| TO DO |
Repeat exactly, and only, the lines from the one that contains "Reconstruct this shot" to the one that contains "scene.render.fps = FPS", both ends included. Omit every picture.

| RECORDED DATA |

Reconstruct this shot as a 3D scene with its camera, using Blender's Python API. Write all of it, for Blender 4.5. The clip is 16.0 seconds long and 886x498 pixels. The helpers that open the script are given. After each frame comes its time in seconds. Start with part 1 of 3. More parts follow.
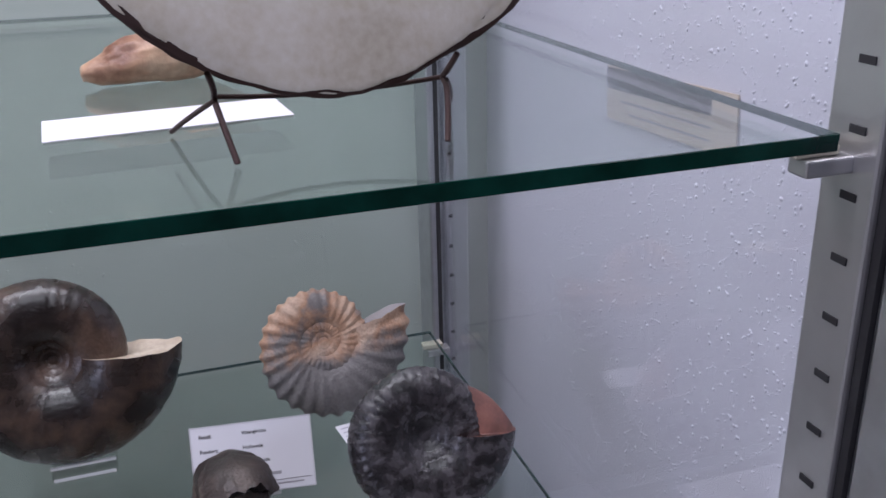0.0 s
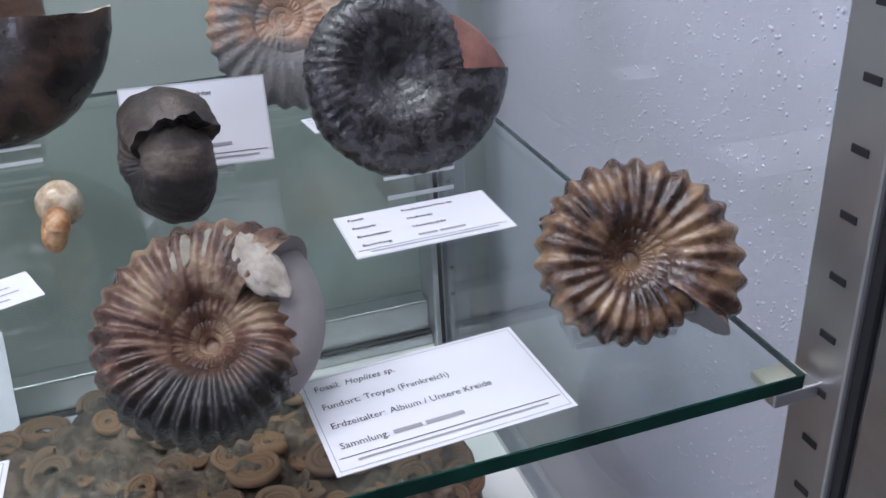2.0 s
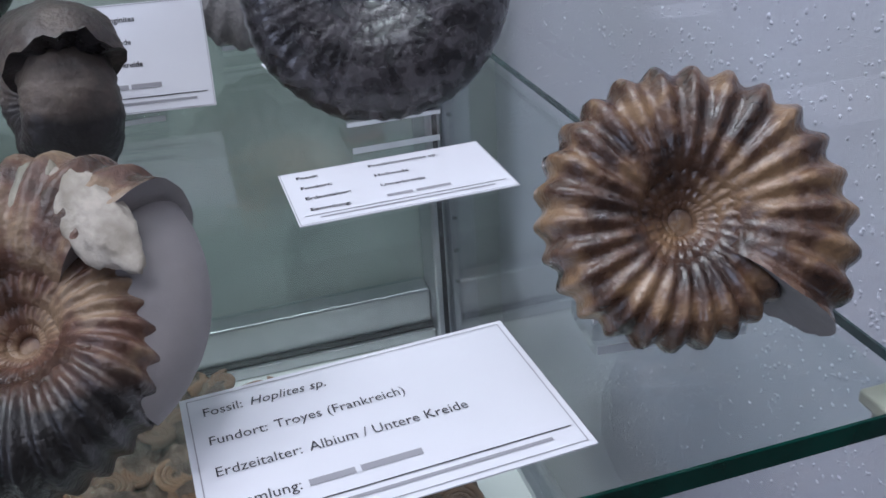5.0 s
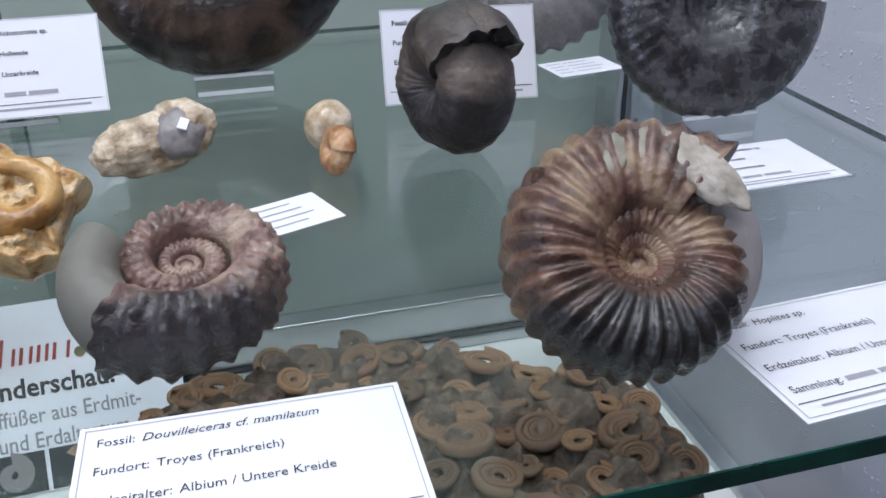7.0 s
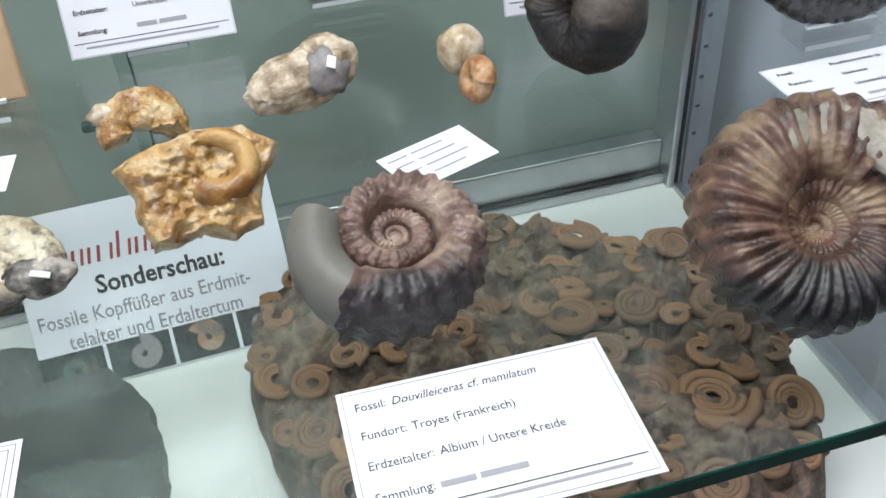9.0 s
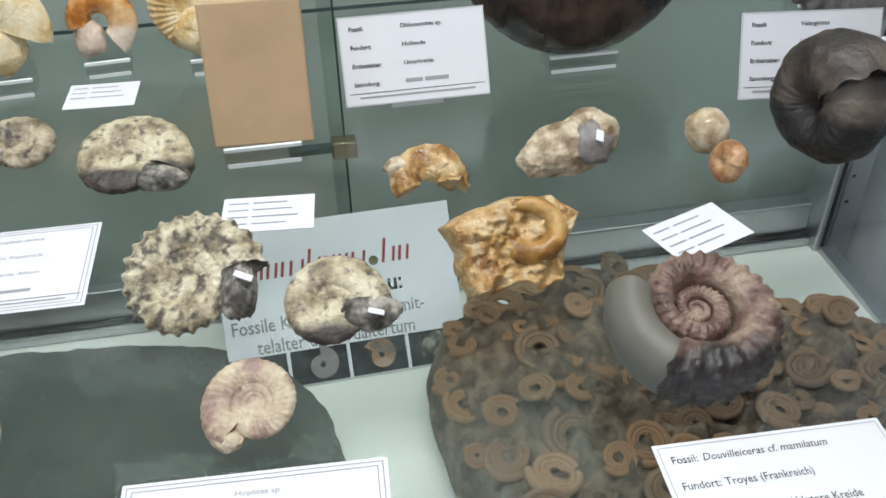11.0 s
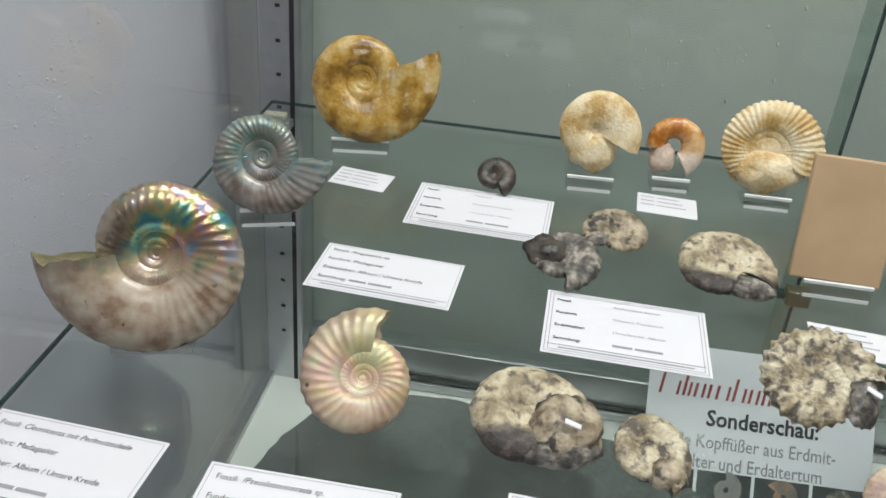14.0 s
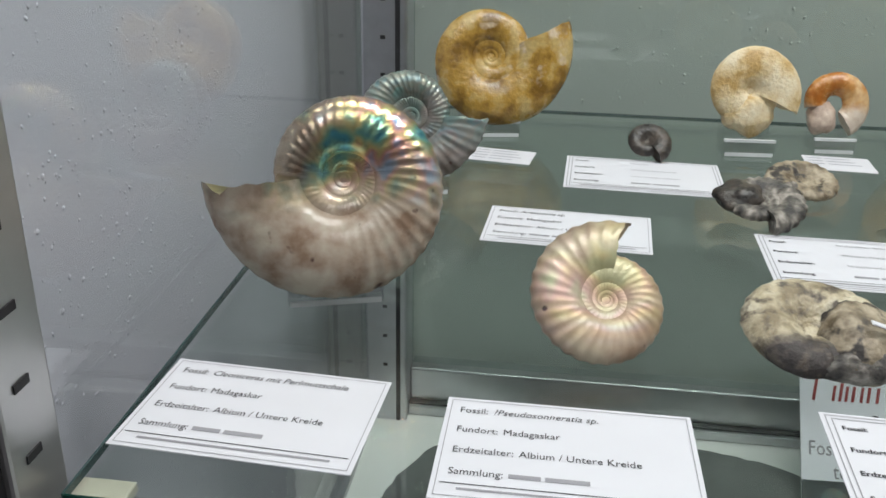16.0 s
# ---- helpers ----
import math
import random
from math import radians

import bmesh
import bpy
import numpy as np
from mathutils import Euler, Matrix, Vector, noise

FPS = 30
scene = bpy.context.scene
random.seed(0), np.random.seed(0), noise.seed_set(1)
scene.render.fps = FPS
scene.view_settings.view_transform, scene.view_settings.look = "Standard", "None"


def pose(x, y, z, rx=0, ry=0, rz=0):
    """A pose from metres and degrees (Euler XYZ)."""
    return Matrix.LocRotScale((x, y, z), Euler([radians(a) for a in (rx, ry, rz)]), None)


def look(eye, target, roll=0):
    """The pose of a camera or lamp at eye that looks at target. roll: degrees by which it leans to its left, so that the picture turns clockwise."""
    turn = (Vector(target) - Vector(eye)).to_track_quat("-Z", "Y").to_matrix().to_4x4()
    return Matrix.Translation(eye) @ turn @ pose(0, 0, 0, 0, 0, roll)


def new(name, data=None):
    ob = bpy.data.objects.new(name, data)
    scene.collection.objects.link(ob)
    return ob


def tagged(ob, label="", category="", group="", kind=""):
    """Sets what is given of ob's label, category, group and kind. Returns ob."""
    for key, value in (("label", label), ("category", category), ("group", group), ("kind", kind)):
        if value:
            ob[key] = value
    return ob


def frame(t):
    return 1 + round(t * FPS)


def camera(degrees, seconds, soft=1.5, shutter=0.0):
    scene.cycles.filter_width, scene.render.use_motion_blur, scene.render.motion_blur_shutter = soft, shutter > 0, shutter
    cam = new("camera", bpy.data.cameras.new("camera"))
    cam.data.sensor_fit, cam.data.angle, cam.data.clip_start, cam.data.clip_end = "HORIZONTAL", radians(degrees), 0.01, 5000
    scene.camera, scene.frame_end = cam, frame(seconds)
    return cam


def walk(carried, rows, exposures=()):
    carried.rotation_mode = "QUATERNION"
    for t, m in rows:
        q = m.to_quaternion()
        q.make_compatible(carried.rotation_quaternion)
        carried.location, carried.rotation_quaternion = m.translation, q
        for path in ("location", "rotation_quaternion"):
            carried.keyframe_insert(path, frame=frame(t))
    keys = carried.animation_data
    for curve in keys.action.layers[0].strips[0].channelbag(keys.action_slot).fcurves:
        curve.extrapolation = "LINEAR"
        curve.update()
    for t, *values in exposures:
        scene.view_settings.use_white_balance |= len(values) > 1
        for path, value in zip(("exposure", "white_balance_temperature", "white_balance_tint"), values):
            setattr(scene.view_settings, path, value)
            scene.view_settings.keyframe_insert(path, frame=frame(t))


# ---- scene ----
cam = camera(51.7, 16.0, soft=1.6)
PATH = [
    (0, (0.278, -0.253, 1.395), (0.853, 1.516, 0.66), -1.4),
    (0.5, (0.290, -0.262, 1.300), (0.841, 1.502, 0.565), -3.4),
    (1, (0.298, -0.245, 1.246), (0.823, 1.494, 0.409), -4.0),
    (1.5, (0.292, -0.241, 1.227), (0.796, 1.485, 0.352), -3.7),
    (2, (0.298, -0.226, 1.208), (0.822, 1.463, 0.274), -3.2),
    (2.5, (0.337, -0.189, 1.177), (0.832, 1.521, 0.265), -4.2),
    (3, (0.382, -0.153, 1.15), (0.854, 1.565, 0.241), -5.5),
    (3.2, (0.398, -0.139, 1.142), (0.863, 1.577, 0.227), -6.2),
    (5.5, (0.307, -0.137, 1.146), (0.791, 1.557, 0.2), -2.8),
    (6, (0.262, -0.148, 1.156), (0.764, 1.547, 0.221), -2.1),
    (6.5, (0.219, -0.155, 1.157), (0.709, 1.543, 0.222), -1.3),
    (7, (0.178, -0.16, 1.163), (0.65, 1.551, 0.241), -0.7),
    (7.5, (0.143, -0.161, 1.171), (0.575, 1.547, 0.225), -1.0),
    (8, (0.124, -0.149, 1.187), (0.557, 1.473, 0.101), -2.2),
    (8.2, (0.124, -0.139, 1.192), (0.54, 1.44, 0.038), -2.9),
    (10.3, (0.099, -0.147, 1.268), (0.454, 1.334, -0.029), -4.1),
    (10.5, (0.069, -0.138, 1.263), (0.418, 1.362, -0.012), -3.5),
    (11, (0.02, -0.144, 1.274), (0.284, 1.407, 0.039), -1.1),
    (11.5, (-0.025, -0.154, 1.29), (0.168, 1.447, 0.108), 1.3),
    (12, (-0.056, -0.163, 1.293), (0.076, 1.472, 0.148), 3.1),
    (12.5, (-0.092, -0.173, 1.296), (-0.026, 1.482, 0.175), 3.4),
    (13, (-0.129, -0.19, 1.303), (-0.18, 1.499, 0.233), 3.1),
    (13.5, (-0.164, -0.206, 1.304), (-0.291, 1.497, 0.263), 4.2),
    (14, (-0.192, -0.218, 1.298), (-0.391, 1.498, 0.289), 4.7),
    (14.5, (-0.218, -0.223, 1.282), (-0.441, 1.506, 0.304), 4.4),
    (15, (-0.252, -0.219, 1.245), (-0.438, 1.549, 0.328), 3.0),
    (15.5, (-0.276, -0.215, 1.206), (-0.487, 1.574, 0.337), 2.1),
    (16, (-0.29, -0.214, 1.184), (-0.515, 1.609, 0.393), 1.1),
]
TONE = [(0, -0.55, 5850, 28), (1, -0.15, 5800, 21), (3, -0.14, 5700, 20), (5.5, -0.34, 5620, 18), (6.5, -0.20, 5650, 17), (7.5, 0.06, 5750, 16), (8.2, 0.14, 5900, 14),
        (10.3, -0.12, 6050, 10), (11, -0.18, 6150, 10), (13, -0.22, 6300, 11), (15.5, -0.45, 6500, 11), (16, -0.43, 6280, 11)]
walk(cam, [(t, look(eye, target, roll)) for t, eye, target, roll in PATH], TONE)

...

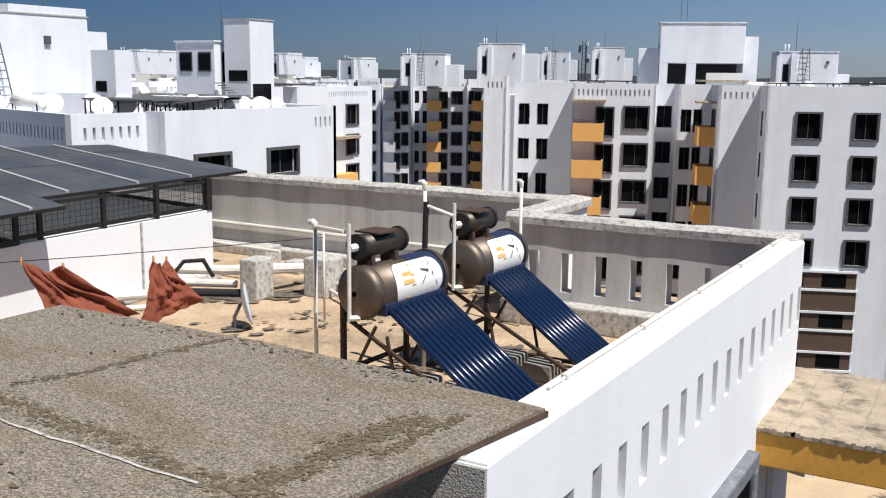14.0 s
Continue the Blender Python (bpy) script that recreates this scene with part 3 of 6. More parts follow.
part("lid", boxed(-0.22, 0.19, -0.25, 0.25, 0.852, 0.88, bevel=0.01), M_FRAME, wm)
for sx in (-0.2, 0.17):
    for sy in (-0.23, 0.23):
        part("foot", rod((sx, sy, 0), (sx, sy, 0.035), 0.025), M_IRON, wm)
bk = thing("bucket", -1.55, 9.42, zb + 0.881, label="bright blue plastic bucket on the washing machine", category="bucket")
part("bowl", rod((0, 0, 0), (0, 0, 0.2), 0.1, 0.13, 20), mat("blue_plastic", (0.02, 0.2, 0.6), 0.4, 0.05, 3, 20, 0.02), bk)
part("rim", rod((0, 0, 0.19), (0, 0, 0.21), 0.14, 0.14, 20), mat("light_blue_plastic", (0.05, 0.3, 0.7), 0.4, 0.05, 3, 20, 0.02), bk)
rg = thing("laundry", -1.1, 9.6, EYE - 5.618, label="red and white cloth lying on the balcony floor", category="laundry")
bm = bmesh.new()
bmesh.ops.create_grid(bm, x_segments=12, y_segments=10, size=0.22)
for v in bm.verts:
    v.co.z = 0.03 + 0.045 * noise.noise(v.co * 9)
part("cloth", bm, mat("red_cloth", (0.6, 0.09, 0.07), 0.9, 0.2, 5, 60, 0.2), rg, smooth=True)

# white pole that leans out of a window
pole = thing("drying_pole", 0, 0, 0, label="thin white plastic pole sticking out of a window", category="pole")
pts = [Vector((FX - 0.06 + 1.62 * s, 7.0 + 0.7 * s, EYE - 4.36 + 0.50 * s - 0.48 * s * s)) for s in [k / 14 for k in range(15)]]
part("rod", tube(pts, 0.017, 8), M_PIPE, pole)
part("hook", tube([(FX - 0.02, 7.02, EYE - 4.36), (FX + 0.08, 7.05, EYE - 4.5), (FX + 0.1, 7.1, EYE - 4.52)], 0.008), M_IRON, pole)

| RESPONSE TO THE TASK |
Reconstruct this shot as a 3D scene with its camera, using Blender's Python API. Write all of it, for Blender 4.5. The clip is 16.0 seconds long and 886x498 pixels. The helpers that open the script are given. After each frame comes its time in seconds. Start with part 1 of 3. More parts follow.
0.0 s
2.0 s
5.0 s
7.0 s
9.0 s
11.0 s
14.0 s
16.0 s
# ---- helpers ----
import math
import random
from math import radians

import bmesh
import bpy
import numpy as np
from mathutils import Euler, Matrix, Vector, noise

FPS = 30
scene = bpy.context.scene
random.seed(0), np.random.seed(0), noise.seed_set(1)
scene.render.fps = FPS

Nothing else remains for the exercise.